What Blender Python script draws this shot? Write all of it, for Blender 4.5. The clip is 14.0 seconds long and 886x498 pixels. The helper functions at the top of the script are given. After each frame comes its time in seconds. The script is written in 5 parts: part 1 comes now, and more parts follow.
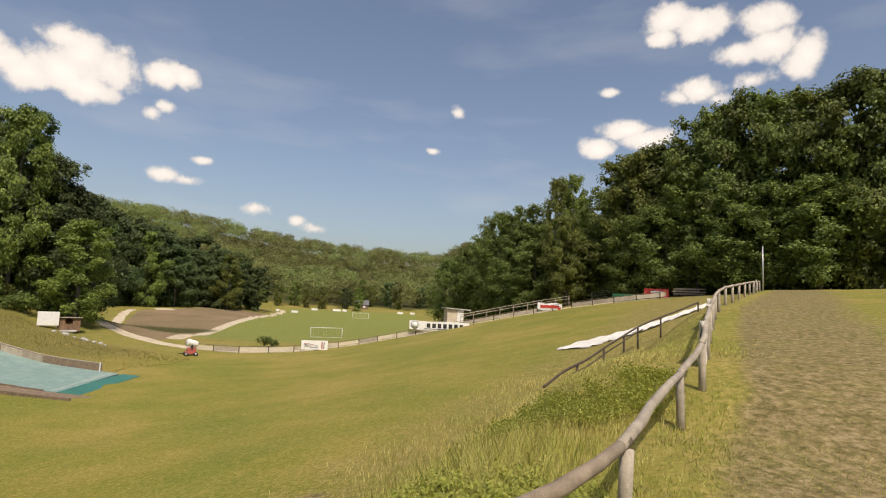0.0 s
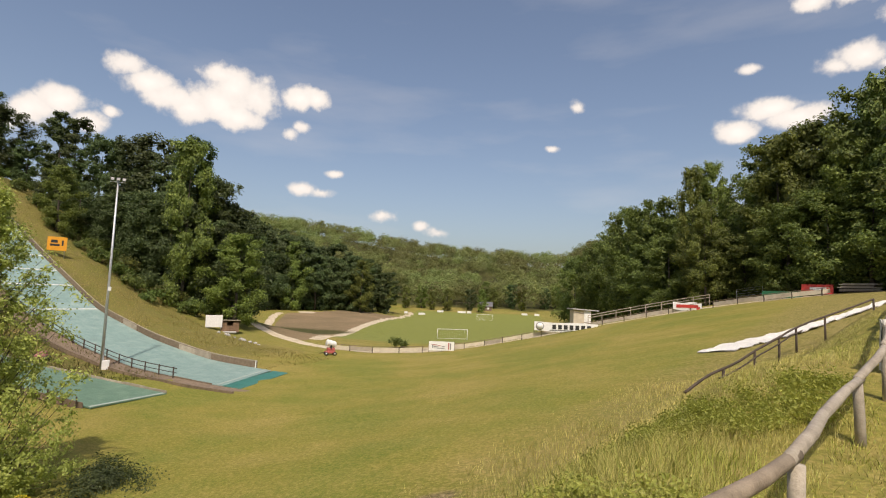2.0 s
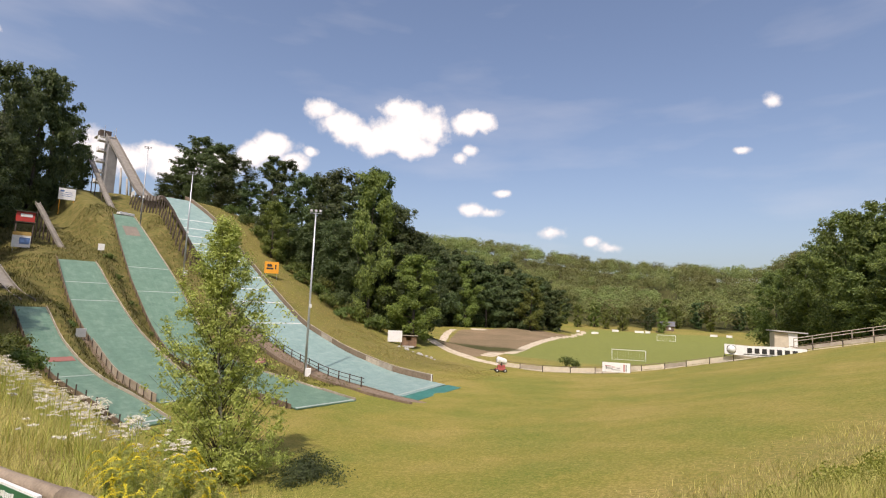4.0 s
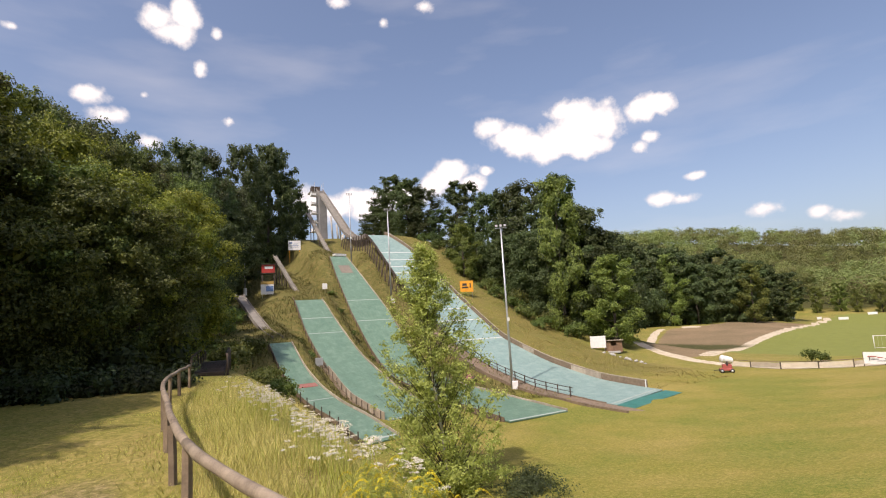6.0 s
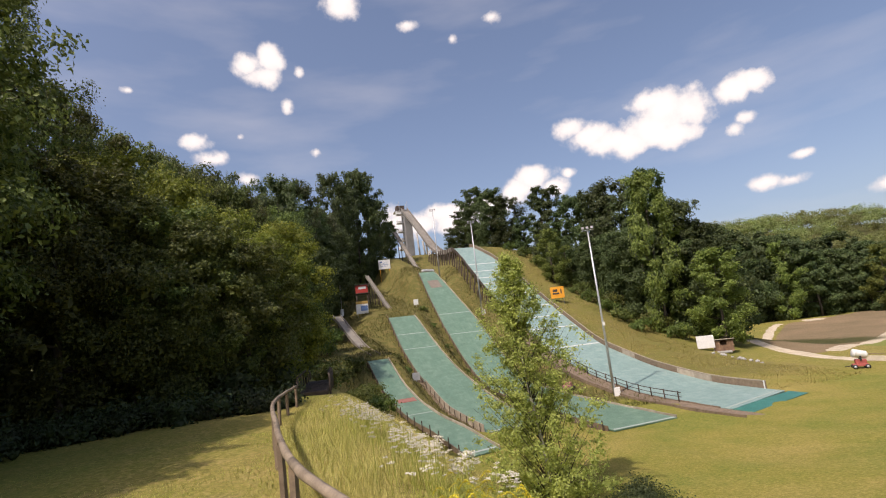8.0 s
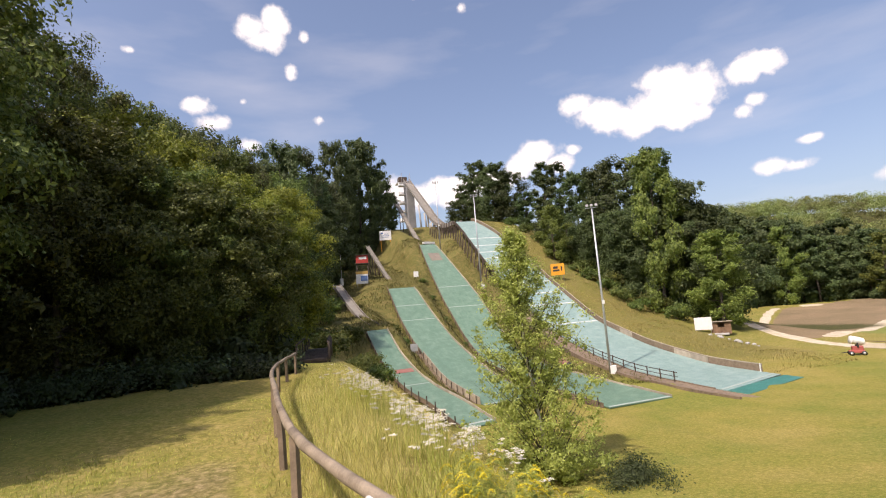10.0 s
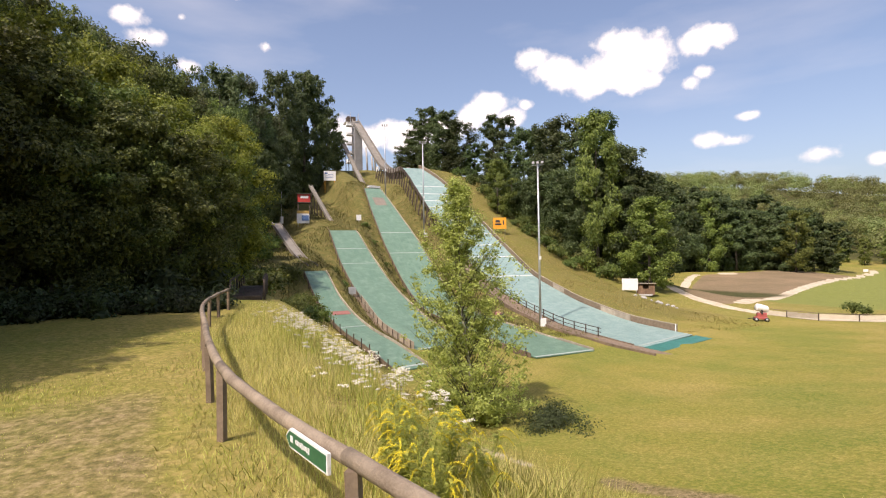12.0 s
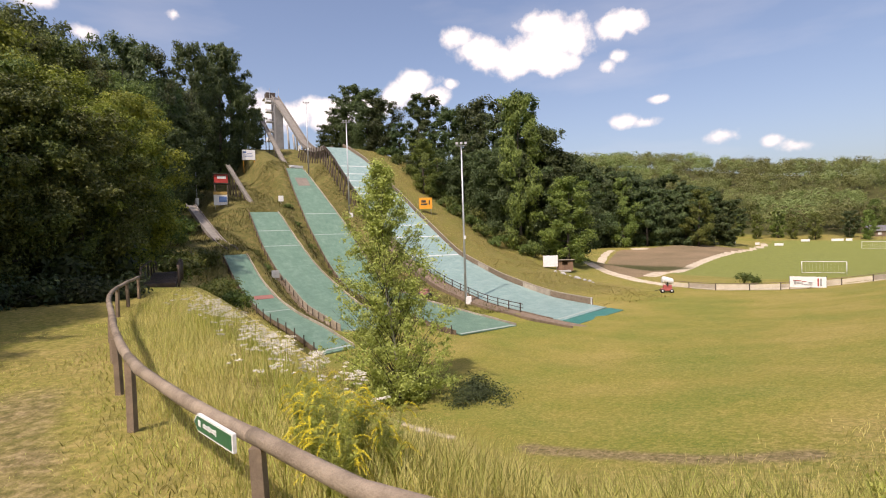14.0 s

WHAT IS BEING ASKED: Set down the material exactly, every line of it, except for the pictures.

RESULT BELOW:
What Blender Python script draws this shot? Write all of it, for Blender 4.5. The clip is 14.0 seconds long and 886x498 pixels. The helper functions at the top of the script are given. After each frame comes its time in seconds. The script is written in 5 parts: part 1 comes now, and more parts follow.
0.0 s
2.0 s
4.0 s
6.0 s
8.0 s
10.0 s
12.0 s
14.0 s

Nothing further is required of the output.